Traitant du mal d'aimer vécu par des personnages jeunes et paumés, Vive l'amour pousse à l'extrême le cinéma moderne de l'incommunicabilité et de la vacuité. La structure du film est pourtant beaucoup moins complexe que chez Antonioni (Blow-up ou profession reporter par exemple). Tsai Ming-liang vient après la génération de la Nouvelle vague taïwanaise (Hou Hsiao-hsien, Edward Yang, Wan Jen) et, dans de longues scènes maniéristes, il est surtout attentif à la saisie des bruits (Il se passe presque vingt minutes sans un mot mais, en revanche, ou serait-ce en conséquence, on plonge illico dans un environnement incroyablement sonore qui va du ronron indifférent et agaçant de la ville tout autour, Taipei, jusqu'au grincement de chaussures sur le parquet tout neuf) des gestes (May ouvre le robinet avec son pied) ou des signes (Assis sur les toilettes, Ah-jung aperçoit du poil dans le fond d'eau qui se vide du jacuzzi et soupçonne ainsi pour la première fois la présence clandestine de Hsiao-kang).

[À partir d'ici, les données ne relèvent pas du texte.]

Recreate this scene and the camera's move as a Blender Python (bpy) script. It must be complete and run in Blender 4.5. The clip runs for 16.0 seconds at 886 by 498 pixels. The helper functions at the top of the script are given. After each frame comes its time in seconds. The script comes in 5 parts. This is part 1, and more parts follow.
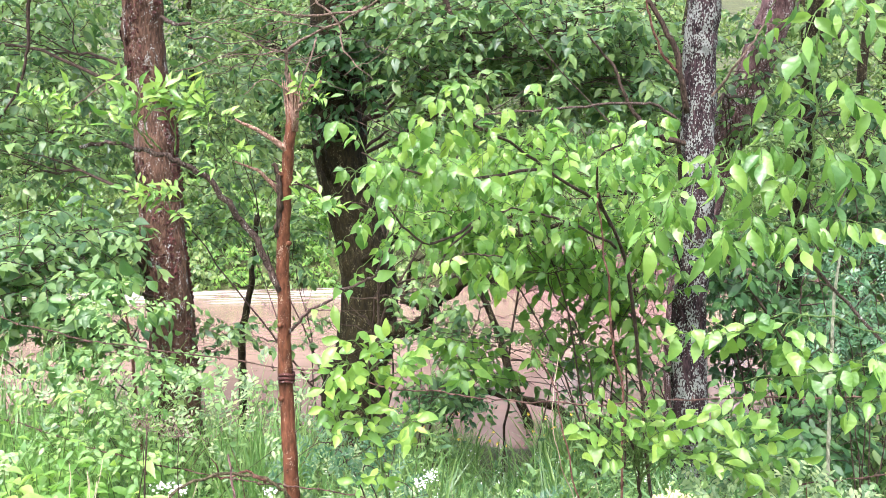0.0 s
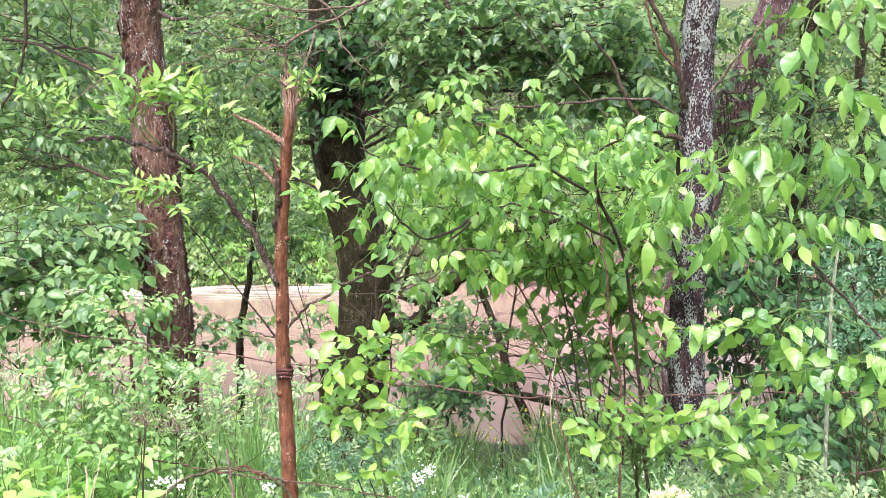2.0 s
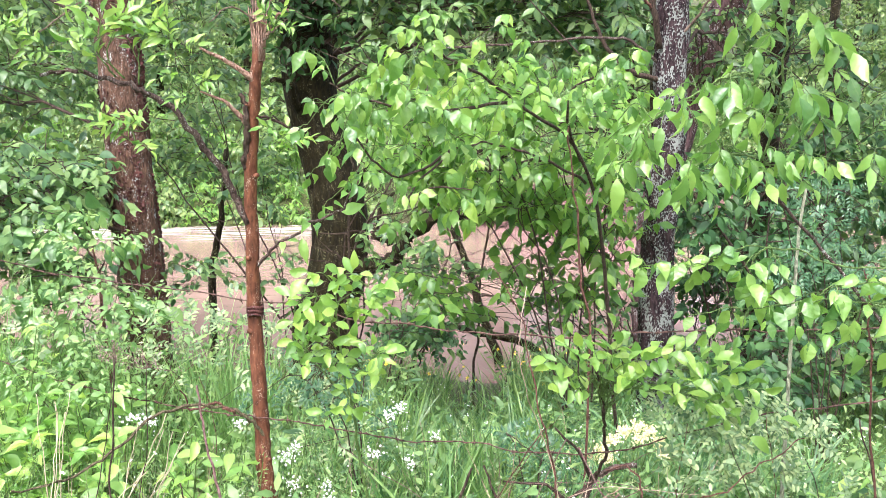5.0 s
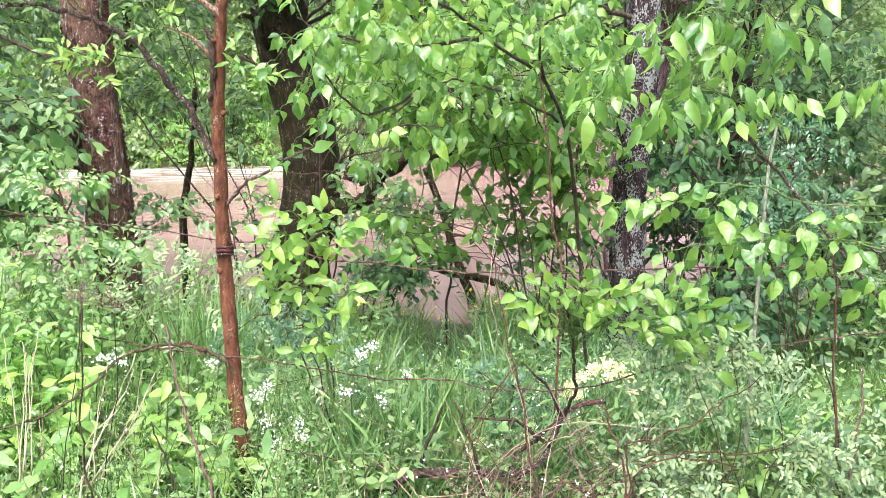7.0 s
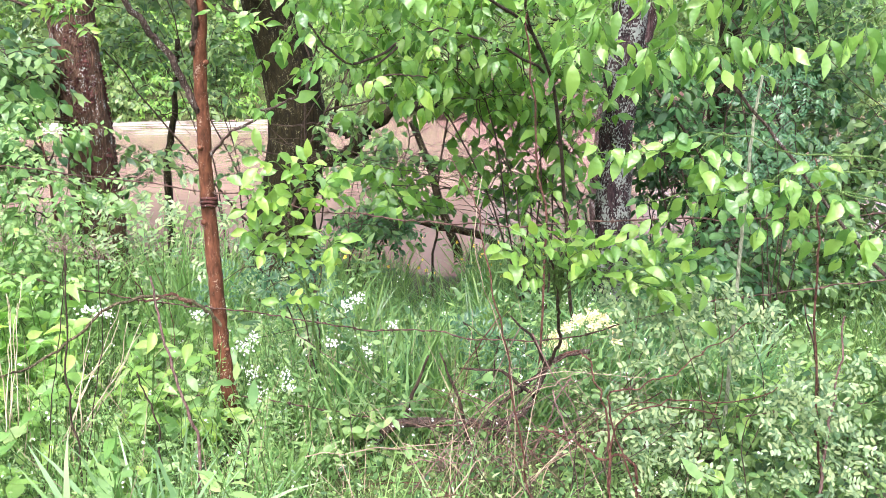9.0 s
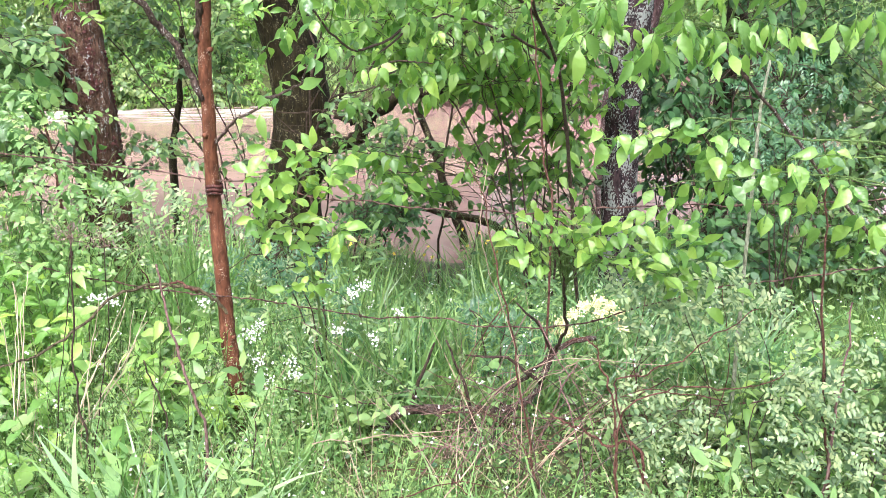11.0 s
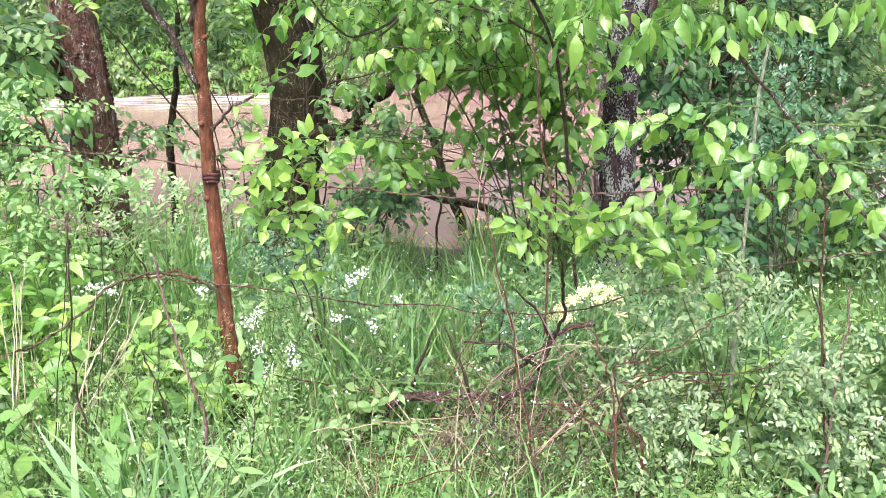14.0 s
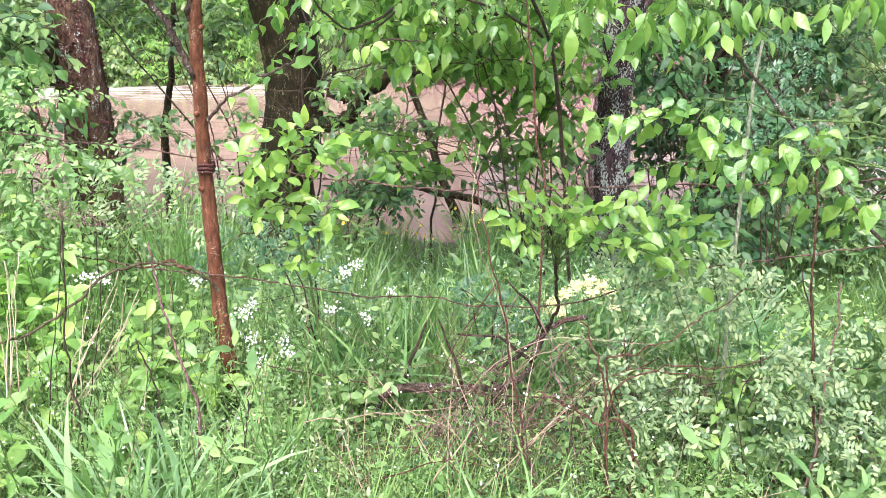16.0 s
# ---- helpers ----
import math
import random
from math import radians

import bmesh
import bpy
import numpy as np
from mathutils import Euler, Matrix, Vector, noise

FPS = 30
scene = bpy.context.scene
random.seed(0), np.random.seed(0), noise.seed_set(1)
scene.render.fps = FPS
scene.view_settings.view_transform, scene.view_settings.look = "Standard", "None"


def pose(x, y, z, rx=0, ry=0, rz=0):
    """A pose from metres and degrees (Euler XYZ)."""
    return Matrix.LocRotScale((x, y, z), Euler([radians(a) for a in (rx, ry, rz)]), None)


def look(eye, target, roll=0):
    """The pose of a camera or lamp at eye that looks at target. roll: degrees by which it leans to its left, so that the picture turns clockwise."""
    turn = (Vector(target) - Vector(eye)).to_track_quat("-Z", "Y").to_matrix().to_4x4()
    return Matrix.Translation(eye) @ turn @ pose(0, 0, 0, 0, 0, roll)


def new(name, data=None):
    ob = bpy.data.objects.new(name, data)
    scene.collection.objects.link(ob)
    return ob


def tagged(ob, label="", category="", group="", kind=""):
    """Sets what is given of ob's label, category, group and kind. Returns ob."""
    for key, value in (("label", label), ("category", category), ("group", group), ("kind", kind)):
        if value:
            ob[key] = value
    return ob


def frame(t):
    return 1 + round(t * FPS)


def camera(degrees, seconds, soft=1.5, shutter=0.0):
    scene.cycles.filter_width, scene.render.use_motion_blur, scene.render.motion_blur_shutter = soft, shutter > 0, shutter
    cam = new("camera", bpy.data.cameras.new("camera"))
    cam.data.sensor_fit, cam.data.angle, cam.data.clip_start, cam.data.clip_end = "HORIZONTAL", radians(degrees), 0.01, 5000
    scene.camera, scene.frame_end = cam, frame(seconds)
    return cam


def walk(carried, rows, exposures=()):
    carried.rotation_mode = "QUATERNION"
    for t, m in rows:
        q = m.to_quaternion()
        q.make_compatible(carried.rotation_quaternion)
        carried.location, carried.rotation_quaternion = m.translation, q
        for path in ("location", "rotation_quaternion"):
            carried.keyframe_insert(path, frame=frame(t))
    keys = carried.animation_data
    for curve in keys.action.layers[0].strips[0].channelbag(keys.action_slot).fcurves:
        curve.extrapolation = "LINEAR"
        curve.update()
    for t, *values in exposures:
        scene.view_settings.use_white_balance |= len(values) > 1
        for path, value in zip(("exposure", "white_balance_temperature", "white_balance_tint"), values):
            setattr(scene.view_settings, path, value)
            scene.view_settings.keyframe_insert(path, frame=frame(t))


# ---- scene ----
cam = camera(51.030, 16.0, soft=0.76)
walk(cam, [
    (0.0, pose(-0.0082, -0.0040, 1.5607) @ pose(0, 0, 0, 0, 0, -0.000) @ pose(0, 0, 0, 85.001) @ pose(0, 0, 0, 0, 0, -0.370)),
    (0.5, pose(-0.0085, -0.0027, 1.5601) @ pose(0, 0, 0, 0, 0, -0.170) @ pose(0, 0, 0, 84.993) @ pose(0, 0, 0, 0, 0, -0.433)),
    (1.0, pose(-0.0096, -0.0032, 1.5604) @ pose(0, 0, 0, 0, 0, -0.165) @ pose(0, 0, 0, 84.974) @ pose(0, 0, 0, 0, 0, -0.440)),
    (1.5, pose(-0.0089, -0.0056, 1.5609) @ pose(0, 0, 0, 0, 0, -0.221) @ pose(0, 0, 0, 84.800) @ pose(0, 0, 0, 0, 0, -0.273)),
    (2.0, pose(-0.0101, -0.0038, 1.5579) @ pose(0, 0, 0, 0, 0, -0.134) @ pose(0, 0, 0, 84.758) @ pose(0, 0, 0, 0, 0, -0.292)),
    (2.5, pose(-0.0095, -0.0010, 1.5581) @ pose(0, 0, 0, 0, 0, -0.161) @ pose(0, 0, 0, 84.386) @ pose(0, 0, 0, 0, 0, -0.341)),
    (3.0, pose(-0.0086, 0.0004, 1.5581) @ pose(0, 0, 0, 0, 0, -0.108) @ pose(0, 0, 0, 84.211) @ pose(0, 0, 0, 0, 0, -0.399)),
    (5.5, pose(0.0067, -0.0010, 1.5405) @ pose(0, 0, 0, 0, 0, -2.218) @ pose(0, 0, 0, 80.395) @ pose(0, 0, 0, 0, 0, 0.233)),
    (6.0, pose(0.0101, 0.0010, 1.5386) @ pose(0, 0, 0, 0, 0, -2.655) @ pose(0, 0, 0, 79.619) @ pose(0, 0, 0, 0, 0, 0.293)),
    (6.5, pose(0.0135, 0.0044, 1.5323) @ pose(0, 0, 0, 0, 0, -3.025) @ pose(0, 0, 0, 78.418) @ pose(0, 0, 0, 0, 0, 0.349)),
    (7.0, pose(0.0149, 0.0077, 1.5314) @ pose(0, 0, 0, 0, 0, -3.309) @ pose(0, 0, 0, 77.620) @ pose(0, 0, 0, 0, 0, 0.308)),
    (7.5, pose(0.0159, 0.0121, 1.5263) @ pose(0, 0, 0, 0, 0, -3.712) @ pose(0, 0, 0, 76.791) @ pose(0, 0, 0, 0, 0, 0.266)),
    (8.0, pose(0.0197, 0.0054, 1.5245) @ pose(0, 0, 0, 0, 0, -3.450) @ pose(0, 0, 0, 76.008) @ pose(0, 0, 0, 0, 0, 0.320)),
    (8.5, pose(0.0185, 0.0043, 1.5223) @ pose(0, 0, 0, 0, 0, -3.896) @ pose(0, 0, 0, 75.207) @ pose(0, 0, 0, 0, 0, 0.440)),
    (9.0, pose(0.0211, 0.0061, 1.5212) @ pose(0, 0, 0, 0, 0, -4.149) @ pose(0, 0, 0, 74.811) @ pose(0, 0, 0, 0, 0, 0.441)),
    (11.5, pose(0.0209, 0.0121, 1.5211) @ pose(0, 0, 0, 0, 0, -3.622) @ pose(0, 0, 0, 73.702) @ pose(0, 0, 0, 0, 0, 0.048)),
    (12.0, pose(0.0235, 0.0115, 1.5240) @ pose(0, 0, 0, 0, 0, -3.442) @ pose(0, 0, 0, 73.439) @ pose(0, 0, 0, 0, 0, 0.013)),
    (12.5, pose(0.0241, 0.0140, 1.5223) @ pose(0, 0, 0, 0, 0, -3.537) @ pose(0, 0, 0, 73.408) @ pose(0, 0, 0, 0, 0, -0.103)),
    (13.0, pose(0.0252, 0.0152, 1.5218) @ pose(0, 0, 0, 0, 0, -3.474) @ pose(0, 0, 0, 73.116) @ pose(0, 0, 0, 0, 0, -0.140)),
    (13.5, pose(0.0290, 0.0151, 1.5229) @ pose(0, 0, 0, 0, 0, -3.682) @ pose(0, 0, 0, 73.199) @ pose(0, 0, 0, 0, 0, -0.234)),
    (14.0, pose(0.0248, 0.0193, 1.5239) @ pose(0, 0, 0, 0, 0, -3.858) @ pose(0, 0, 0, 73.088) @ pose(0, 0, 0, 0, 0, -0.191)),
    (14.5, pose(0.0255, 0.0148, 1.5234) @ pose(0, 0, 0, 0, 0, -3.959) @ pose(0, 0, 0, 72.982) @ pose(0, 0, 0, 0, 0, -0.116)),
    (15.0, pose(0.0237, 0.0104, 1.5225) @ pose(0, 0, 0, 0, 0, -3.864) @ pose(0, 0, 0, 73.141) @ pose(0, 0, 0, 0, 0, -0.077)),
    (15.5, pose(0.0246, 0.0103, 1.5224) @ pose(0, 0, 0, 0, 0, -4.145) @ pose(0, 0, 0, 72.846) @ pose(0, 0, 0, 0, 0, 0.302)),
    (16.0, pose(0.0245, 0.0087, 1.5238) @ pose(0, 0, 0, 0, 0, -4.232) @ pose(0, 0, 0, 72.679) @ pose(0, 0, 0, 0, 0, 0.409)),
], exposures=[(0.0, 2.0, 6100, 15), (7.0, 1.95, 6100, 15), (16.0, 1.88, 6100, 15)])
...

Les sons, quelques gestes et quelques signes voilà tout ce qui existe pour ces personnages pour qui l'amour et la mort sont hors de porté (lorsque Hsiao-kang tente de se suicider, May et Ah-jung procèdent, absents, aux premiers attouchements puis, Hsiao-kang, ahuri, sous le lit, pendant les ébats des deux autres). Dans ses films suivants, Tsai Ming-liang exploitera plus encore le thème de l'eau qui coule associée à la vie qui va. Ici, dans le dernier plan, May en larmes, longuement, se vide.

Notes : Analyse reprise en grande partie de l'article de Camille Nevers dans les Cahiers du cinéma n°490, avril 1995.